If I could rub an empty lager can, and get a genie to appear and grant me one wish for 2015, it would be for something apparently banal but revolutionary: an accurate simulation of the economy.

It would be multilayered: it would model the microeconomics of my home area, allowing me to test the lurid worries of my neighbours about the opening of a second tattoo shop. It would model the real Britain – including the sex work, the cybercrime and the drug deals. And at a macro-level it would model the whole world – from the effects of a factory collapsing on its workers in Bangladesh to those of fast fashion on the consumption habits of teenage girls here.

The reason we need such models is that the ones provided by economics are pretty useless – particularly when modelling instability, complexity and change. Mainstream economic models rely on the 150-year-old assumption that capitalism’s tendency is towards equilibrium, and that everybody acts rationally; they struggle to accommodate sudden shocks.

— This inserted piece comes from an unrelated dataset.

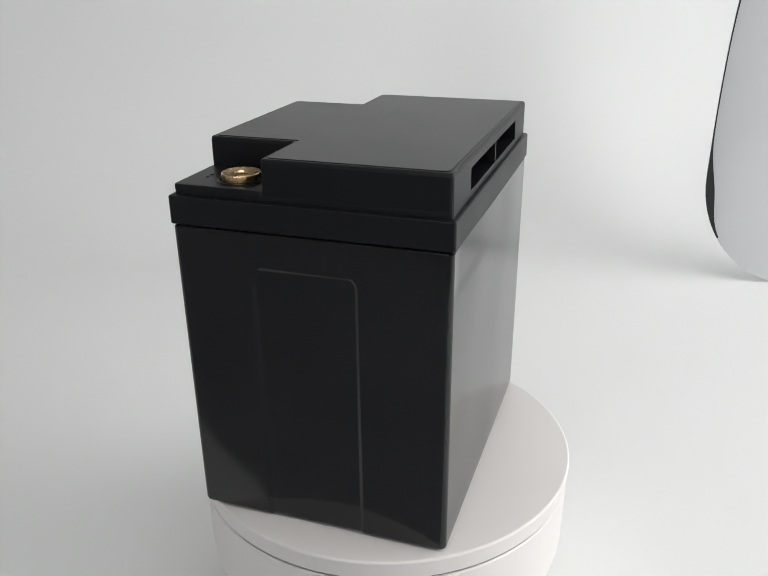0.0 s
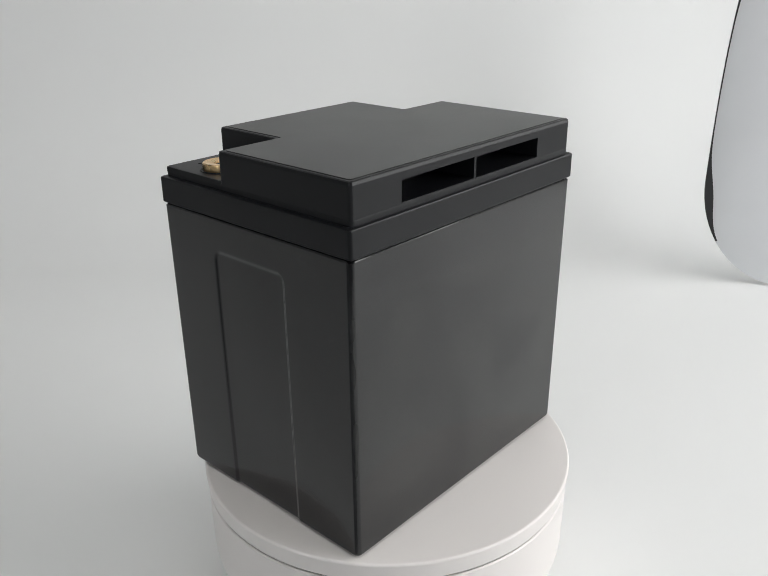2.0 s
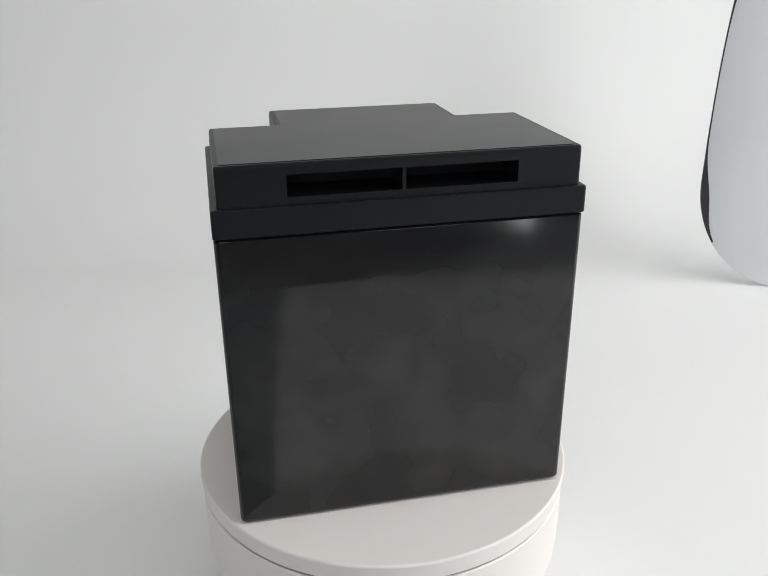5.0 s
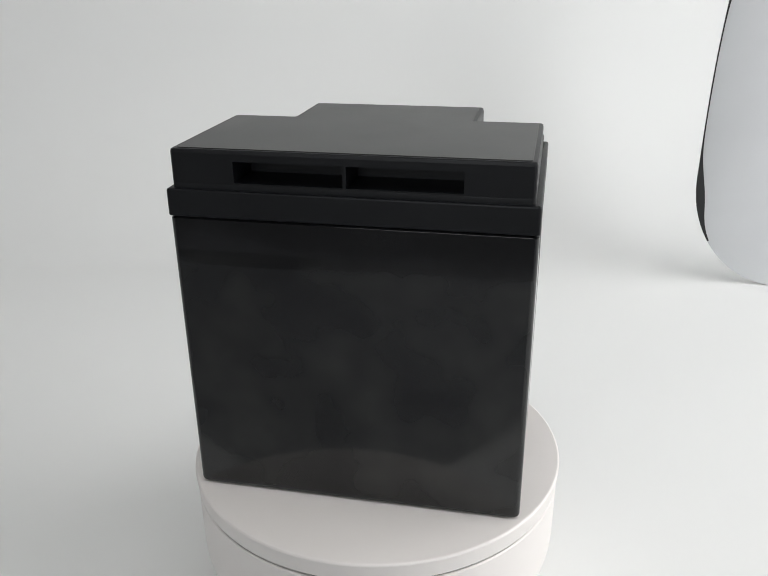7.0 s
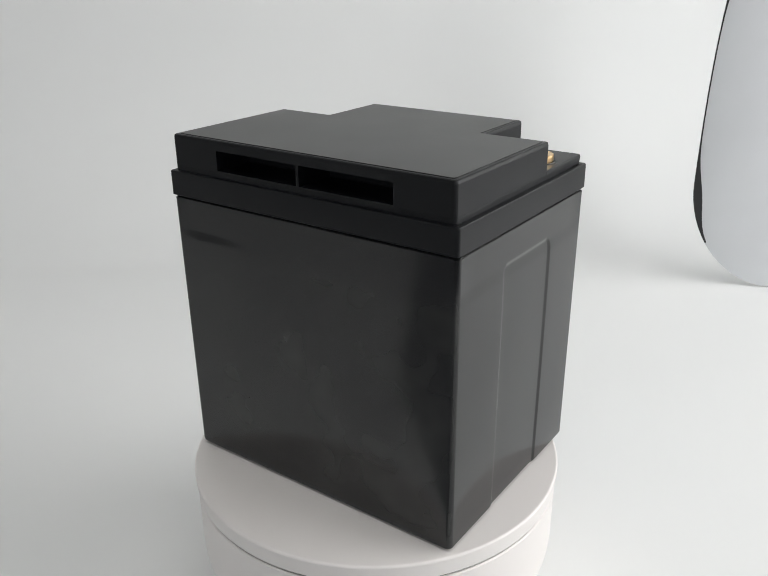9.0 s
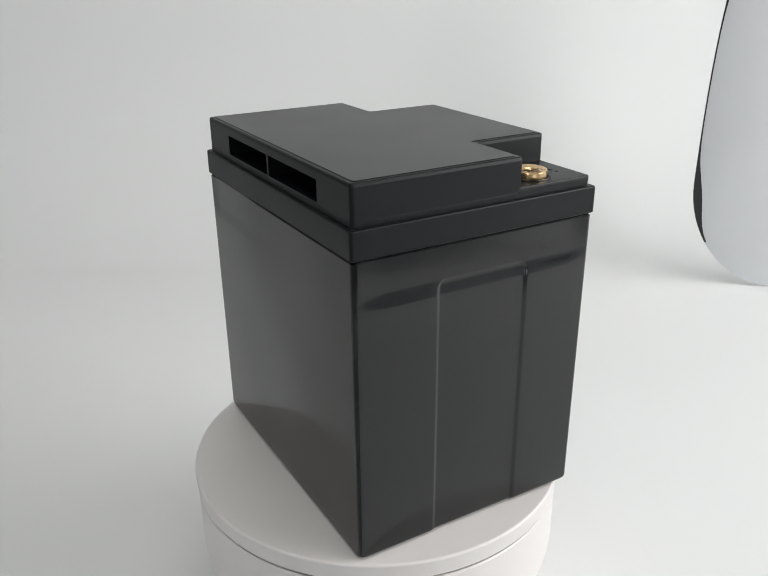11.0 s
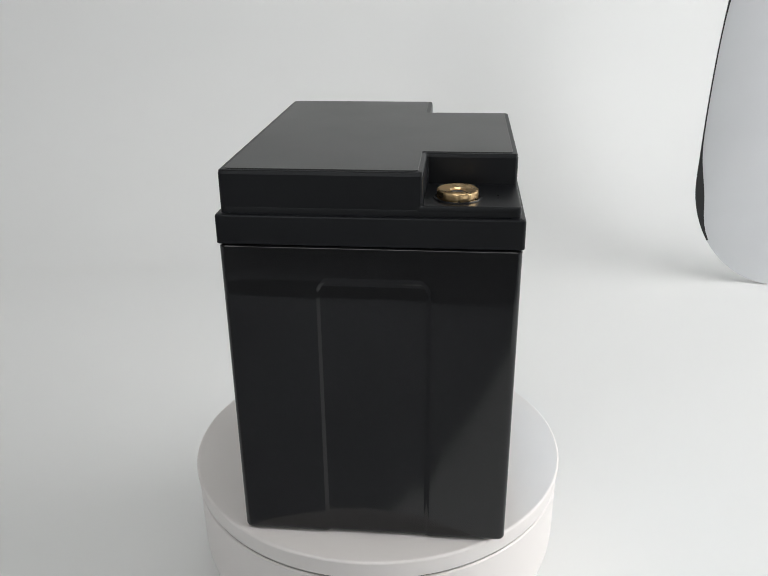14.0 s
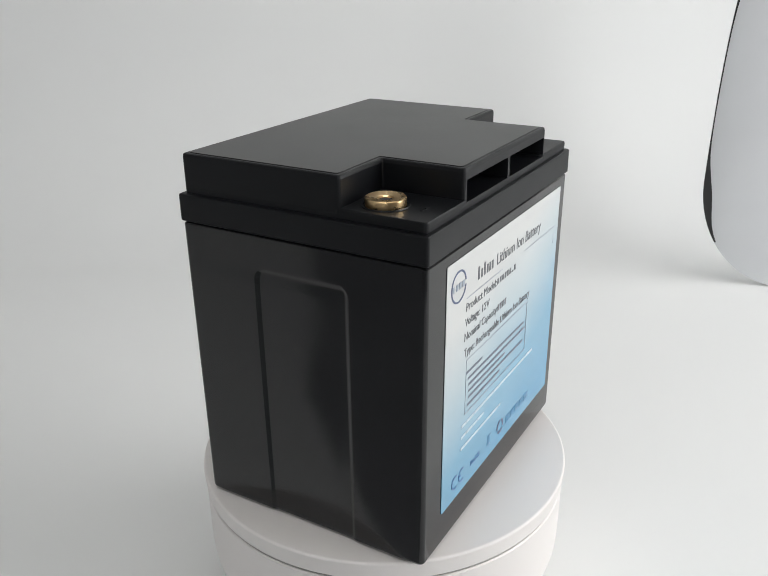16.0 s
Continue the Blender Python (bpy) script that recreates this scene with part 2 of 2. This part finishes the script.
def sweep():
    """A seamless sheet: flat on the desk, then curving up into the back wall."""
    back, r, top, hl, hr, thick = 0.75, 0.25, 1.25, 0.92, 0.90, 0.002
    path = [(-0.11, 0.0), (0.0, 0.0), (0.2, 0.0), (0.4, 0.0)]
    path += [(back - r + r * math.sin(a), r - r * math.cos(a)) for a in [math.pi / 2 * k / 24 for k in range(25)]]
    path += [(back, 0.6), (back, 0.9), (back, top)]
    bm = bmesh.new()
    rows = []
    for i, (y, z) in enumerate(path):
        a, b = path[max(i - 1, 0)], path[min(i + 1, len(path) - 1)]
        d = Vector((b[0] - a[0], b[1] - a[1])).normalized()
        rows.append([bm.verts.new((x, yy, zz)) for x, yy, zz in
                     ((-hl, y, z), (hr, y, z), (hr, y + d.y * thick, z - d.x * thick), (-hl, y + d.y * thick, z - d.x * thick))])
    for p, q in zip(rows, rows[1:]):
        for k in range(4):
            bm.faces.new((p[k], p[(k + 1) % 4], q[(k + 1) % 4], q[k]))
    bm.faces.new(rows[-1][::-1])
    # the front edge is cut on the skew and reaches further out at one side
    a, b, c, d = rows[0]
    # out of view: bared dark desk stands in for shaded sheet in the reflections
    edge = [(-hl, -0.48), (-0.28, -0.185), (-0.04, -0.135), (0.10, -0.585), (0.24, -0.54), (0.55, -0.32), (hr, -0.26)]
    up = [bm.verts.new((x, y, 0)) for x, y in edge]
    low = [bm.verts.new((x, y, -thick)) for x, y in edge]
    for s, p, q in ((up, a, b), (low, d, c)):
        for tri in ((s[0], s[1], p), (s[1], s[2], p), (s[2], q, p), (s[2], s[3], q), (s[3], s[4], q), (s[4], s[5], q), (s[5], s[6], q)):
            bm.faces.new(tri)
    for k in range(6):
        bm.faces.new((up[k], up[k + 1], low[k + 1], low[k]))
    bm.faces.new((up[0], a, d, low[0])), bm.faces.new((up[6], b, c, low[6]))
    plain("backdrop", bm, PAPER, "seamless white photo backdrop sheet curving up behind", "backdrop")


def fill_panel():
    # glowing panel added overhead as fill, never in view
    m, n, l, b = nodes_of("lit_diffuser")
    b.inputs["Base Color"].default_value = (0.9, 0.9, 0.9, 1)
    b.inputs["Emission Color"].default_value = (1, 0.99, 0.97, 1)
    b.inputs["Emission Strength"].default_value = 2.0
    ob = tagged(new("ceiling_fill"), "flat lit white fill panel added on the ceiling, out of view", "ceiling light")
    ob.location = (0.05, -0.5, 1.75)
    part("frame", box(-0.63, 0.63, -0.48, 0.48, -0.03, -0.001), WHITE, ob)
    part("diffuser", box(-0.6, 0.6, -0.45, 0.45, -0.036, -0.0305), m, ob, "glowing white diffuser")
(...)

About 20 years ago economists decided to abandon data and go for an ever more abstract series of models that are logically consistent but not tested against facts, and unable to predict real crises.

There's really only one slight problem with that idea. Hayek showed that, in theory, such detailed planning of an economy simply isn't possible. Knowledge is local, the centre cannot possible gather enough of it in apposite time scales to be able to produce such models. We end up with the end result that we can only use the economy itself as the model of the economy.

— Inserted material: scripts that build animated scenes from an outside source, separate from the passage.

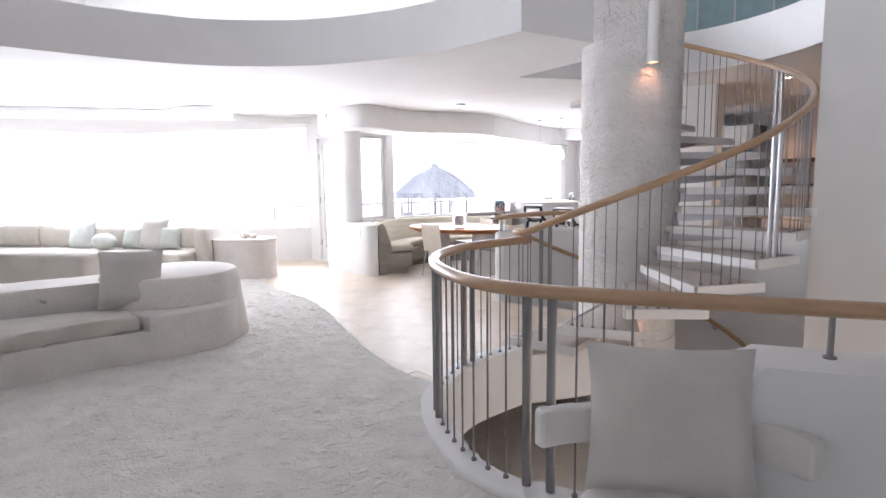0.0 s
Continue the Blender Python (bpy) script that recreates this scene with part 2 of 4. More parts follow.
def curve_through(pts, steps=8, closed=False):
    """A smooth line through a few points (Catmull-Rom)."""
    pts = [Vector(p) for p in pts]
    n, out = len(pts), []
    for i in range(n if closed else n - 1):
        a, b, c, d = (pts[(i + k) % n] if closed else pts[min(max(i + k, 0), n - 1)] for k in (-1, 0, 1, 2))
        for s in range(steps):
            t = s / steps
            out.append(0.5 * (2 * b + (c - a) * t + (2 * a - 5 * b + 4 * c - d) * t * t + (3 * b - a - 3 * c + d) * t ** 3))
    if not closed:
        out.append(pts[-1])
    return out


def offset(path, d):
    """The plan line moved d metres to its left."""
    out = []
    for i, p in enumerate(path):
        a, b = Vector(path[max(i - 1, 0)][:2]), Vector(path[min(i + 1, len(path) - 1)][:2])
        t = (b - a).normalized()
        out.append((p[0] - t.y * d, p[1] + t.x * d))
    return out


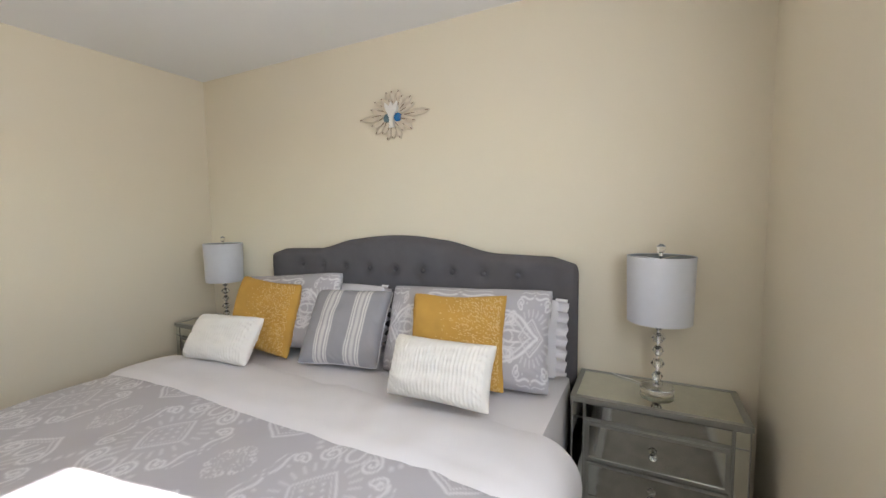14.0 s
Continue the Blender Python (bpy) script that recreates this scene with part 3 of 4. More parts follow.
hb = bed.children[0]
for by, bz in buttons:
    b2 = bmesh.new()
    lathe(b2, [(0, 0.008), (0.008, 0.0065), (0.0135, 0.002), (0.014, -0.004)], 14)
    part("button", b2, GREYFAB, hb, "fabric covered button", smooth=60, m=pose(HBX1 - 0.021, by, bz, 0, 90, 0))
b2 = bmesh.new()
box(b2, HBX1, -1.95, BS + 0.05, BN - 0.05, 0.12, 0.40)
part("base", b2, DARKBASE, bed, "black fabric box base")
b2 = bmesh.new()
box(b2, HBX1 + 0.004, -1.90, BS + 0.01, BN - 0.01, 0.402, 0.722, 0.05)
part("mattress", b2, SHEET, bed, "white sheeted mattress", smooth=50)
# gathered skirt: a pleated band round three sides
b2 = bmesh.new()
SKX, SKS, SKN = -1.915, 2.90, 4.86
path = []
step = 0.012
x = HBX1 + 0.02
while x < SKX:
    path.append((x, SKS, 0, -1))
    x += step
y = SKS
while y < SKN:
    path.append((SKX, y, 1, 0))
    y += step
x = SKX
while x > HBX1 + 0.02:
    path.append((x, SKN, 0, 1))
    x -= step
rows = []
pleats = [60, 92, 138, 182, 223, 268, 301, 345]
for k, (px, py, nx2, ny2) in enumerate(path):
    for j in range(15):
        f = j / 14
        wave = 0.012 * noise.noise(Vector((k * 0.07, f * 1.2, 0))) + 0.006 * noise.noise(Vector((k * 0.23, f * 2, 5)))
        for pc in pleats:
            wave -= 0.03 * math.exp(-((k - pc) / 1.6) ** 2) * f
            wave += 0.012 * math.exp(-((k - pc - 5) / 3.0) ** 2) * f
        out = 0.012 + wave * (0.3 + f) + 0.02 * f
        z = 0.42 * (1 - f) + 0.010 + 0.008 * noise.noise(Vector((k * 0.05, 7, 0))) * f
        rows.append((px + nx2 * out, py + ny2 * out, max(0.004, z)))
grid_faces(b2, rows, len(path), 15)
part("bed_skirt", b2, SKIRTM, bed, "off-white pleated cotton bed skirt", smooth=180)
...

It's entirely true that not everyone actually believes Hayek on this point. There's always those who think that just a little more computing power, just a little more scientific socialism, will enable us to overcome this wastefulness of capitalism and markets.

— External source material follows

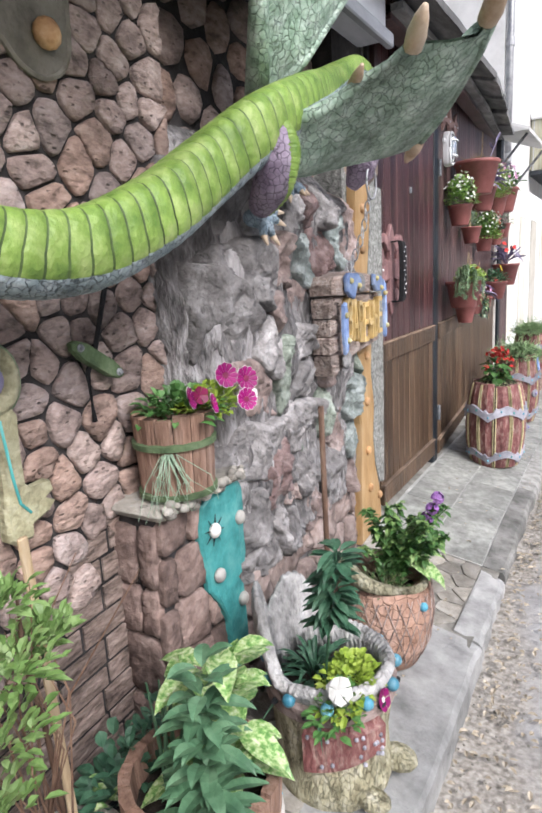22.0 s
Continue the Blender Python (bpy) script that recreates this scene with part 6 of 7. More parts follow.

But as the socialists themselves found out, this just isn't true. Or, sa this great essay points out, In Soviet Union Optimisation Problem Solves You.

I said before that increasing the number of variables by a factor of 1000 increases the time needed by a factor of about 30 billion. To cancel this out would need a computer about 30 billion times faster, which would need about 35 doublings of computing speed, taking, if Moore's rule-of-thumb continues to hold, another half century. But my factor of 1000 for prices was quite arbitrary; if it's really more like a million, then we're talking about increasing the computation by a factor of 1021 (a more-than-astronomical, rather a chemical, increase), which is just under 70 doublings, or just over a century of Moore's Law.

Now that is talking about planning the economy. But the same is true of modeling it. For if we can model an economy then, as Mason desires, we would be able to plan it. And the reason that we can't plan it is because we can't model it. It is just one of these things that we cannot do.

Anyway, full marks to Mason for wanting to understand more about the economy, limited points for wanting to know more about the effects of policy but really, shouldn't he have known that his desires are impossible before he became an economics editor?